I don't see any reason why the progress params need to be updated atomically.
So rebasified against your patch.I am not sure whether it's important enough to make a stink about, but
it bothers me a bit that this is being dismissed as unimportant. The
problem is that, if the updates are not atomic, then somebody might
see the data after one has been updated and the other has not yet been
updated. The result is that when the phase is
PROGRESS_VACUUM_PHASE_VACUUM_INDEX, someone reading the information
can't tell whether the number of index scans reported is the number
*previously* performed or the number performed including the one that
just finished. The race to see the latter state is narrow, so it
probably wouldn't come up often, but it does seem like it would be
confusing if it did happen.
What used to be atomic was this:
- hvp_val[0] = PROGRESS_VACUUM_PHASE_VACUUM_HEAP;
- hvp_val[1] = vacrelstats->num_index_scans + 1;
=> switch from PROGRESS_VACUUM_PHASE_VACUUM INDEX to HEAP and increment
index_vacuum_count, which is documented as the "Number of completed index
vacuum cycles."
Now, it 1) increments the number of completed scans; and, 2) then progresses
phase to HEAP, so there's a window where the number of completed scans is
incremented, and it still says VACUUM_INDEX.

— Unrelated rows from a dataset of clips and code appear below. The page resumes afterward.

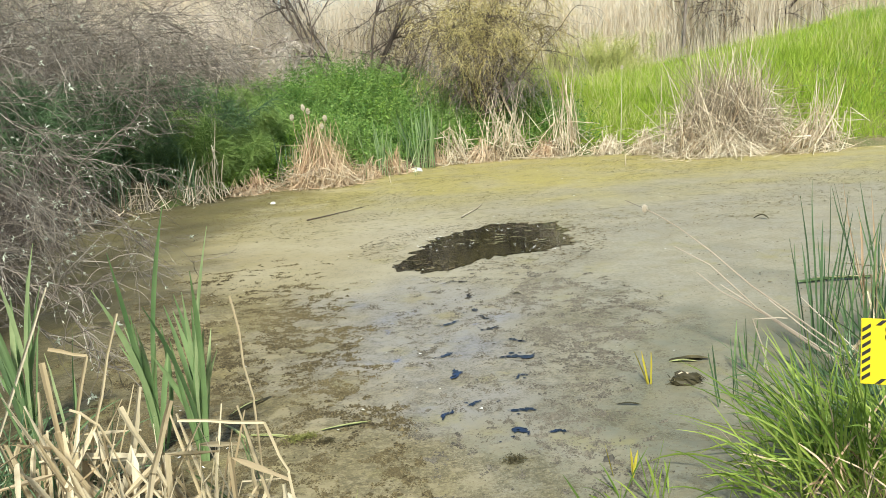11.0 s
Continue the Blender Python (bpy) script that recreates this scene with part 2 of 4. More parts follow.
    lime = n_math(nt, "MULTIPLY", n_step(nt, n_noise(nt, co, 1.9, 5, 0.65), 0.54, 0.70, 0.0, 0.45), near)
    col = n_mix(nt, lime, col, (0.25, 0.22, 0.07))
    col = n_mix(nt, n_math(nt, "MULTIPLY", bed, 0.22), col, (0.142, 0.111, 0.041))
    col = n_mix(nt, n_math(nt, "MULTIPLY", bed, n_step(nt, crumb, 0.49, 0.57, 0.0, 0.5)), col, (0.05, 0.04, 0.018))
    col = n_mix(nt, n_math(nt, "MULTIPLY", bed, n_step(nt, crumb, 0.46, 0.37, 0.0, 0.6)), col, (0.34, 0.285, 0.15))
    col = n_mix(nt, n_math(nt, "MULTIPLY", specks, 0.5), col, (0.06, 0.048, 0.023))
    col = n_mix(nt, n_math(nt, "MULTIPLY", dots, 0.7), col, (0.07, 0.058, 0.03))
    col = n_mix(nt, n_math(nt, "MULTIPLY", streak, 0.6), col, (0.11, 0.095, 0.035))
    solid = n_math(nt, "MAXIMUM", specks, n_math(nt, "MAXIMUM", streak, dots))
    sheen = n_math(nt, "MAXIMUM", film, n_math(nt, "MULTIPLY", n_math(nt, "MULTIPLY", n_step(nt, bx, 0.1, 0.6), n_step(nt, wy, 9.5, 6.0)), n_step(nt, wx, 3.4, 1.6, 0.5, 0.75)))
    rough = n_math(nt, "MAXIMUM", n_step(nt, sheen, 0.0, 1.0, 0.62, 0.32), n_math(nt, "MULTIPLY", n_math(nt, "MAXIMUM", solid, n_math(nt, "MULTIPLY", bed, 0.7)), 0.5))
    relief = n_math_raw(nt, "ADD", n_math(nt, "MAXIMUM", solid, n_math(nt, "MULTIPLY", bed, n_step(nt, crumb, 0.35, 0.65))), n_step(nt, n_noise(nt, co, 6, 3), 0.3, 0.7, 0.0, 0.12))
    p = n_surface(nt, col, rough, n_bump(nt, relief, 0.5, 0.008), 0.5)
    p.inputs["IOR"].default_value = 1.34
    nt.links.new(n_math(nt, "MULTIPLY", n_step(nt, wx, 0.4, 1.8, 1.0, 0.6), 0.5), p.inputs["Specular IOR Level"])
    n_out(nt, p.outputs[0])
    return m


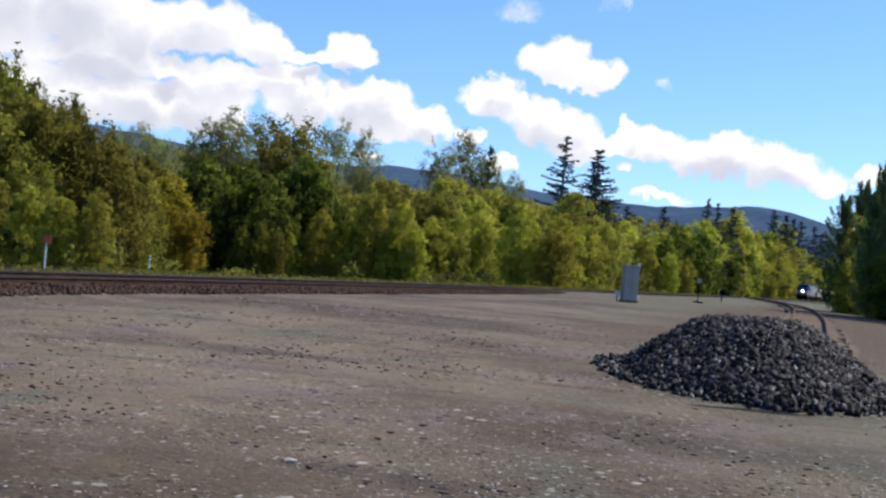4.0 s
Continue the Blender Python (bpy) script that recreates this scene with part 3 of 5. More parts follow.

Previously, if it said VACUUM_INDEX, one could assume that index_vacuum_count
would increase at least once more, and that's no longer true. If someone sees
VACUUM_INDEX and some NUM_INDEX_VACUUMS, and then later sees VACUUM_HEAP or
other later stage, with same (maybe final) value of NUM_INDEX_VACUUMS, that's
different than previous behavior.
It seems to me that a someone or their tool monitoring pg_stat shouldn't be
confused by this change, since:
1) there's no promise about how high NUM_INDEX_VACUUMS will or won't go; and,
2) index_vacuum_count didn't do anything strange like decreasing, or increased
before the scans were done; and,
3) the vacuum can finish at any time, and the monitoring process presumably
knows that when the PID is gone, it's finished, even if it missed intermediate
updates;
The behavior is different from before, but I think that's ok: the number of
scans is accurate, and the PHASE is accurate, even though it'll change a moment
later.
I see there's similar case here:
| /* report all blocks vacuumed; and that we're cleaning up */
| pgstat_progress_update_param(PROGRESS_VACUUM_HEAP_BLKS_VACUUMED, blkno);
| pgstat_progress_update_param(PROGRESS_VACUUM_PHASE,
| PROGRESS_VACUUM_PHASE_INDEX_CLEANUP);
heap_blks_scanned is documented as "Number of heap blocks SCANNED", and it
increments exactly to heap_blks_total. Would someone be confused if
heap_blks_scanned==heap_blks_total AND phase=='scanning heap' ? I think they'd
just expect PHASE to be updated a moment later. (And if it wasn't, I agree they
should then be legitimately confused or concerned).
Actually, the doc says:
|If heap_blks_scanned is less than heap_blks_total, the system will return to
|scanning the heap after this phase is completed; otherwise, it will begin
|cleaning up indexes AFTER THIS PHASE IS COMPLETED.
I read that to mean that it's okay if heap_blks_scanned==heap_blks_total when
scanning/vacuuming heap.
Justin
On Thu, Dec 26, 2019 at 09:57:04AM -0600, Justin Pryzby wrote:
So rebasified against your patch.
Rebased against your patch in master this time.